Philippe Séguin : Je souhaite le succès du nouveau gouvernement et je l'aiderai de toutes mes forces. Et la première façon de l'aider, même s'il m'en coûte, même si cela me remplit d'amertume, sera de ne pas y participer. Le nouveau gouvernement choisira, c'est clair, une stratégie "douce" de réduction des taux d'intérêt. J'ai été favorable à une stratégie radicale. Chacun sait, y compris à l'étranger, que je ne suis pas homme à renier mes idées. Dès lors, si je participais au gouvernement, la détermination de celui-ci s'en tenir à la stratégie annoncée serait frappée d'incertitude et l'on aurait les inconvénients des deux politiques à la fois.

Le Quotidien : Les élections européennes de 1994 vous donneront l'occasion de reprendre votre combat commencé lors du referendum sur Maastricht. La saisirez-vous en menant vous-même une liste RPR à la bataille ?
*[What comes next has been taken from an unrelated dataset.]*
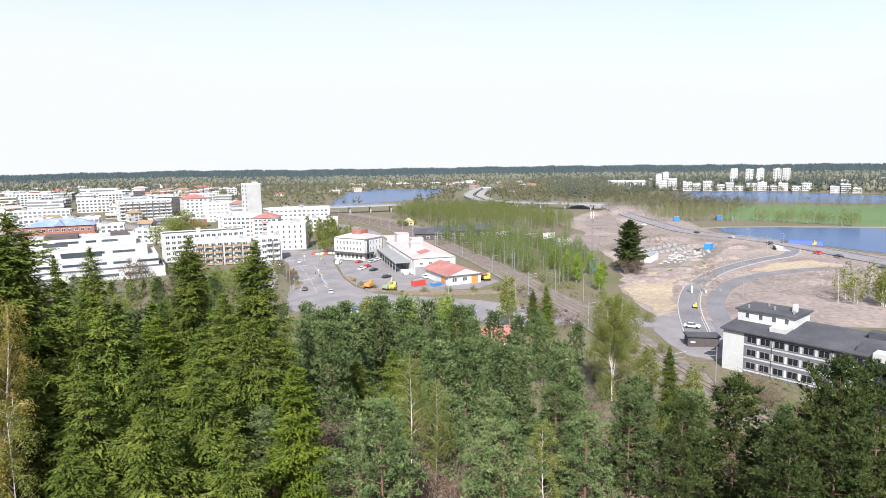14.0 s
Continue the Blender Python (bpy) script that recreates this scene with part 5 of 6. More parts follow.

Philippe Séguin : Quand on en est à tenter de faire approuver le traité par les Danois en leur posant la question suivante : "Approuvez-vous Maastricht, étant précisé que cela ne vous est pas applicable ?", quand plusieurs pays dont la France crèvent allègrement, et pour longtemps, le plafond du déficit budgétaire de ne peut plus se réduire au sort de ce traité mort-né. Le vrai sujet aujourd'hui est plus que jamais de trouver les moyens de rendre compatible le développement des pays de l'Est, y compris la Russie, avec celui des pays de l'Ouest, et plus précisément avec le maintien de leurs systèmes sociaux. Il faut pour cela une autorité paneuropéenne qui régule les échéances, organise les aides et assure la compatibilité des efforts des uns et des autres. C'est le seul véritable enjeu. Tout le reste est chanson. Sans attendre 1994, je défendrai cette idée.